Je n’ai pas de commentaire particulier à faire à ce niveau. Nous nous préparons, en tant qu’organisateur des élections, à déployer le matériel électoral ce weekend. C’est vrai qu’il y a beaucoup d’agitations sur le plan politique, mais nous prenons toutes les dispositions pour que les élections puissent se tenir, du point de vue de l’organisation matérielle et technique, dans de bonnes conditions.
Le rejet de la liste nationale de la coalition «Yewwi Askan Wi» a déchaîné des passions dans notre pays. Pour certains, c’est une première dans l’histoire électorale du Sénégal. Quel est votre point de vue ?
Je ne pourrai pas m’épancher sur cette question dans la mesure où le Conseil Constitutionnel a déjà tranché le débat. Il a rendu publique sa décision. À mon avis, nous devons tous nous y soumettre parce que c’est l’instance habilitée à régler les contentieux électoraux.
Peut-on nourrir l’espoir d’avoir des élections libres, transparentes et apaisées ?
Je le pense puisque le Sénégal a toujours fait preuve de maturité malgré le fait qu’il y ait des soubresauts liés à la politique. Le Sénégal, par son génie, a toujours su dépasser ces questions par l’entremise des discussions entre les acteurs. Le dialogue politique a même permis d’anticiper le règlement définitif de ces questions. Grâce au génie sénégalais, notre pays a su trouver des solutions pour endiguer les problèmes chaque fois qu’ils se posaient. Il y a toujours eu une recherche consensuelle de solutions. Les questions ont toujours été réglées de cette manière. Je ne pense pas que 2022 puisse constituer une exception.

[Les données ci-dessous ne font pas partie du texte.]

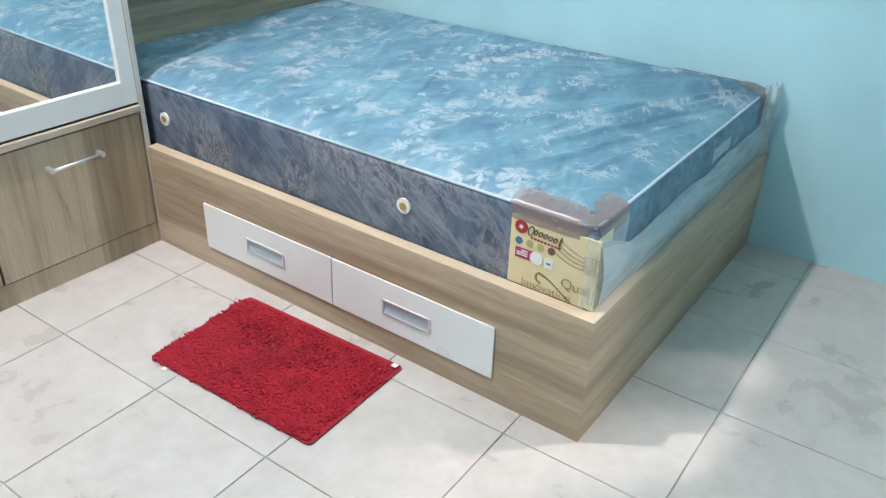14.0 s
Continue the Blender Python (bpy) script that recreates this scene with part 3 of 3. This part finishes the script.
def bed():
    b = thing("storage_bed", BED, "oak laminate storage bed with two white drawers", "bed", own_axes=True)
    top = 0.345
    part("side_board", mitre(box(0, 0.036, 0, 1.578, 0, top - 0.001), "y"), OAK_Y, b)
    part("side_edge", mitre(box(0.0005, 0.0355, 0.0005, 1.578, top - 0.0015, top + 0.0005), "y"), OAK_EDGE_Y, b, "pale edge band")
    part("end_board", mitre(box(0, 1.272, 0, 0.036, 0, top - 0.001), "x"), OAK_X, b)
    part("end_edge", mitre(box(0.0005, 1.2715, 0.0005, 0.0355, top - 0.0015, top + 0.0005), "x"), OAK_EDGE, b, "pale edge band")
    part("slat_base", box(0.036, 1.26, 0.038, 1.94, 0.20, 0.218), OAK_Y, b)
    part("headboard", box(0.03, 1.238, 1.957, 1.985, 0, 1.024, 0.0015), laminate("oak_headboard", "x", (0.24, 0.188, 0.132), (0.355, 0.285, 0.205), (0.48, 0.40, 0.30), 0.4, 15), b, "horizontal-grained oak laminate headboard")
    for y0, y1, h0, h1 in ((0.790, 1.326, 0.976, 1.136), (0.249, 0.786, 0.441, 0.602)):
        d = part("drawer_front", box(-0.005, 0.0, y0, y1, 0.072, 0.226, 0.0012), WHITE, b, "white lacquered drawer front")
        well_handle(h0, h1, -0.005, 0.124, 0.170, d, "y")


bed()


def mattress():
    m = thing("mattress", BED @ Matrix.Translation((0, 0, 0.218)), "blue floral mattress still wrapped in clear plastic", "mattress", own_axes=True)
    x0, x1, y0, y1, zt = 0.041, 1.262, 0.040, 1.952, 0.330
    body = box(x0, x1, y0, y1, 0.0, zt, 0.022, 4)
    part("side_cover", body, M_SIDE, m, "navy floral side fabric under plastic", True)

    def top(u, v):
        x, y = x0 + 0.005 + (x1 - x0 - 0.010) * u, y0 + 0.005 + (y1 - y0 - 0.010) * v
        e = min(u * (x1 - x0), (1 - u) * (x1 - x0), v * (y1 - y0), (1 - v) * (y1 - y0))
        k = min(1, e / 0.10)
        z = zt - 0.004 + 0.024 * k * (2 - k) + k * (0.006 * noise.noise((x * 5, y * 2.6, 0)) + 0.0035 * noise.noise((x * 16 + y * 5, y * 9, 2)))
        # folds of the wrap fan out from the far corner at the foot, and from the near one
        for cx, cy, reach, high, seed in ((x1 + 0.05, y0 - 0.05, 1.5, 0.038, 3), (x0 - 0.25, y0 - 0.02, 0.8, 0.007, 8)):
            d = math.hypot(x - cx, y - cy)
            a = math.atan2(y - cy, x - cx)
            wav = noise.noise((a * 12 + 0.5 * d, d * 0.9, seed)) + 0.35 * noise.noise((a * 27, d * 1.5, seed + 4))
            fold = (1 - min(1, abs(wav) * 3.0)) ** 1.3
            z += min(1, e / 0.2) * high * max(0.12, 1 - d / reach) * min(1, d / 0.25) * fold
        cross = noise.noise((x * 2.1 + y * 1.2, y * 11 - x * 3.0, 5)) + 0.5 * noise.noise((x * 4.5, y * 23 - x * 8, 7))
        z += k * 0.007 * min(1, 0.25 + v) * (1 - min(1, abs(cross) * 2.6)) ** 1.6
        return (x, y, z)

    part("top_cover", sheet(top, 200, 320), M_TOP, m, "light blue damask top with white blossoms under plastic", True)
    e = 0.006
    part("piping", tube(bend([(x0 + e, y0 + 0.5, zt - 0.002), (x0 + e, y1 - e, zt - 0.002), (x1 - e, y1 - e, zt - 0.002), (x1 - e, y0 + e, zt - 0.002), (x0 + e, y0 + e, zt - 0.002), (x0 + e, y0 + 0.5, zt - 0.002)], 0.03), 0.0042, 8), PIPING, m, "pale piped seam", True)
    for y in (1.520, 0.566):
        b = part("vent_button", disc((x0 + 0.002, y, 0.222), (-1, 0, 0), 0.021, 0.007, 24), INKWHITE, m, "white eyelet vent")
        part("vent_core", disc((x0 - 0.005, y, 0.222), (-1, 0, 0), 0.0105, 0.003, 16), BRASS, b, "brass eyelet")
    # printed card round the corner at the foot
    x = x0 - 0.004
    card = part("label_card", box(x, x + 0.006, 0.026, 0.250, 0.128, 0.305, 0.0015), LABEL, m, "yellow printed card in the mattress wrap")
    part("label_fold", box(x + 0.004, x0 + 0.075, y0 - 0.006, y0 - 0.0045, 0.128, 0.306, 0.0005), plain("pale_yellow_card", (0.66, 0.60, 0.42), 0.4), card, "pale folded end of the card")
    box_part = lambda name, y1_, y0_, z0_, z1_, mat: part(name, box(x - 0.0012, x + 0.001, y0_, y1_, z0_, z1_), mat, card)
    ring = disc((x + 0.001, 0.222, 0.280), (-1, 0, 0), 0.0165, 0.0025, 24)
    part("round_mark", ring, INKRED, card)
    part("round_mark_core", disc((x - 0.0014, 0.222, 0.280), (-1, 0, 0), 0.005, 0.0008, 16), INKWHITE, card)
    for k in range(7):
        big = k in (0, 6)
        pts = [(x - 0.001, 0.196 - k * 0.0125 + (0.0065 if k == 0 else 0.0042 - 0.003 * (k == 6)) * math.cos(a) - 0.0025 * math.sin(a), 0.2775 - 0.0008 * k + (0.0125 if big else 0.0062) * math.sin(a)) for a in [i * math.pi / 6 for i in range(12)]]
        part("print_stroke", tube(pts, 0.0014, 5, closed=True), INK, card)
    for k in range(9):
        box_part("print_bar", 0.196 - k * 0.0088, 0.190 - k * 0.0088, 0.2575 - 0.0004 * k, 0.2625 - 0.0004 * k, INKRED)
    for y, mat in ((0.226, INKBLUE), (0.197, INKGREEN), (0.169, INKGREEN), (0.141, INK)):
        part("round_mark", disc((x + 0.001, y, 0.243), (-1, 0, 0), 0.0095, 0.002, 16), mat, card)
    box_part("print_block", 0.233, 0.186, 0.200, 0.226, INKPINK)
    for z in (0.207, 0.213, 0.219):
        part("print_bar", box(x - 0.002, x - 0.001, 0.200, 0.229 - (z == 0.219) * 0.012, z, z + 0.003), INKWHITE, card)
    part("round_mark", disc((x + 0.001, 0.177, 0.212), (-1, 0, 0), 0.0165, 0.003, 24), INKWHITE, card)
    box_part("print_block", 0.156, 0.134, 0.196, 0.222, INKWHITE)
    part("tick", box(x - 0.002, x - 0.001, 0.140, 0.150, 0.207, 0.211), INKBLUE, card)
    for k in range(4):
        pts = [(x - 0.001, 0.118 - 0.100 * t + 0.006 * k, 0.297 - 0.010 * k - 0.042 * math.sin(math.pi * (0.15 + 0.55 * t))) for t in [i / 14 for i in range(15)]]
        part("flourish", tube(pts, 0.0006, 5), INKTEXT, card)
    for grow in (1.0, 0.72):
        pts = [(x - 0.001, 0.163 + 0.013 * grow * math.cos(a), 0.166 + 0.013 * grow * math.sin(a)) for a in [i * math.pi / 12 for i in range(-7, 7)]]
        pts = [(x - 0.001, 0.178, 0.132)] * (grow == 1.0) + pts + [(x - 0.001, 0.150 - 0.075 * t, 0.176 - 0.008 * (1 - grow) - 0.048 * t) for t in (0.15, 0.5, 1.0)]
        part("flourish", tube(pts, 0.0007, 5), INKTEXT, card)
    for text, y, z, size in (("Qual", 0.110, 0.163, 0.037), ("Innovation", 0.212, 0.131, 0.031)):
        cu = bpy.data.curves.new("slogan", "FONT")
        cu.body, cu.size, cu.extrude, cu.offset = text, size, 0.0003, -0.0007
        tmp = new("slogan_text", cu)
        me = bpy.data.meshes.new_from_object(tmp)
        bpy.data.objects.remove(tmp)
        me.transform(Matrix(((0, 0, -1, x - 0.0016), (-1, 0, 0, y), (0, 1, 0, z), (0, 0, 0, 1))))
        me.materials.append(INKTEXT)
        ob = new("lettering", me)
        ob.parent = card
    # plastic corner guards: a band folded over the edge, round the corner

    def guard(sx, along_y, along_x, inset, drop):
        cx = x0 if sx > 0 else x1
        path = bend([(0, along_y, 0), (0, 0, 0), (along_x, 0, 0)], 0.05, 14)
        fine = []
        for a, c in zip(path, path[1:]):
            n = max(1, int((c - a).length / 0.012))
            fine += [a.lerp(c, k / n) for k in range(n)]
        fine.append(path[-1])

        def fn(u, v):
            k = u * (len(fine) - 1)
            i = min(int(k), len(fine) - 2)
            p = fine[i].lerp(fine[i + 1], k - i)
            d = (fine[min(i + 2, len(fine) - 1)] - fine[max(i - 1, 0)]).normalized()
            inn = Vector((-d.y, d.x, 0))
            n = noise.noise((p.x * 32 + cx, p.y * 32, v * 2))
            w = (inset + 0.007 * n) * (0.42 + 0.58 * min(1, p.length / 0.075))
            if v < 0.55:
                e = w * (1 - v / 0.55)
                k = min(1, e / 0.10)
                q, z = p + inn * e, zt + 0.008 + 0.001 * n + 0.024 * k * (2 - k)
            else:
                t = (v - 0.55) / 0.45
                q, z = p - inn * (0.005 + 0.001 * n), zt + 0.008 - drop * t + 0.004 * n * t
            return (cx + sx * q.x, y0 + q.y, z)

        return part("corner_guard", sheet(fn, 60, 12), BROWNFILM, m, "brownish plastic corner guard", True)

    guard(1, 0.215, 0.150, 0.048, 0.044)
    guard(-1, 0.30, 0.105, 0.078, 0.095)

    # foot end: the quilted border shows above the loose film
    def foot(u, v, lift=0.0):
        pucker = 0.004 * math.sin(math.pi * v) * (0.6 + noise.noise((u * 20, 0, 1)))
        return (x0 + 0.02 + (x1 - x0 - 0.04) * u, y0 - 0.003 + 0.011 * (max(0, v - 0.92) / 0.08) ** 2 - pucker - lift, 0.05 + (zt - 0.054) * v)

    part("end_cover", sheet(foot, 60, 26), M_END, m, "light blue damask foot end", True)

    # loose clear film hanging at the foot end
    def film(u, v):
        x = x0 + 0.012 + (x1 - x0 - 0.032) * u
        z = 0.105 + (0.135 + 0.065 * max(0, 1 - u / 0.13)) * v * (0.95 + 0.1 * noise.noise((u * 8, 0, 3)))
        bulge = 0.016 * math.sin(math.pi * v) + 0.005 * noise.noise((u * 3.5 + v * 0.8, v * 1.3, 7)) + 0.0012 * noise.noise((u * 17 + v * 4, v * 3, 2))
        return (x, y0 - 0.010 - max(-0.002, bulge), z)

    part("loose_film", sheet(film, 90, 14), FILM, m, "loose crumpled clear plastic film", True)

    # clear film drawn round the corner over the card's fold
    round_path = bend([(x0 - 0.007, 0.056, 0), (x0 - 0.007, y0 - 0.013, 0), (x0 + 0.135, y0 - 0.013, 0)], 0.028, 10)

    def wrap(u, v):
        k = u * (len(round_path) - 1)
        i = min(int(k), len(round_path) - 2)
        p = round_path[i].lerp(round_path[i + 1], k - i)
        puff = 0.003 * noise.noise((u * 5, v * 4, 6))
        return (p.x - puff, p.y - puff, 0.131 + (0.186 + 0.012 * u) * v)

    part("corner_film", sheet(wrap, 40, 16), CORNERFILM, m, "milky clear film drawn round the corner", True)

    def bunch(u, v):
        a = 2.2 * (u - 0.5)
        r = 0.062 + 0.018 * noise.noise((u * 9, v * 7, 2))
        return (x1 - 0.02 + r * math.sin(a) * 0.7, y0 + 0.03 - r * math.cos(a), 0.10 + 0.262 * v)

    part("bunched_film", sheet(bunch, 22, 22), FILM, m, "bunched clear plastic at the corner", True)
    part("end_label", sheet(lambda u, v: foot(0.592 + 0.118 * u, 0.71 + 0.138 * v, 0.0012), 16, 4), PIPING, m, "pale paper label on the foot end")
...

Le Sénégal a aussi connu des années de braise sous Diouf et Wade…
Je l’ai souligné tantôt. Il y a toujours eu des soubresauts dans l’espace politique. Pour moi, c’est une façon de montrer la vitalité de la démocratie sénégalaise. Les uns s’opposent, les autres gouvernent, les alternances sont faites. Cela prouve que nous avons une démocratie qui vit et qui respire. Maintenant, dans le jeu politique, la passion a toujours été au rendez-vous. Il faut juste éviter que cette situation ne crée le chaos ou le désordre dans ce pays. Personne n’y gagne. Tout peut se régler par le biais des discussions.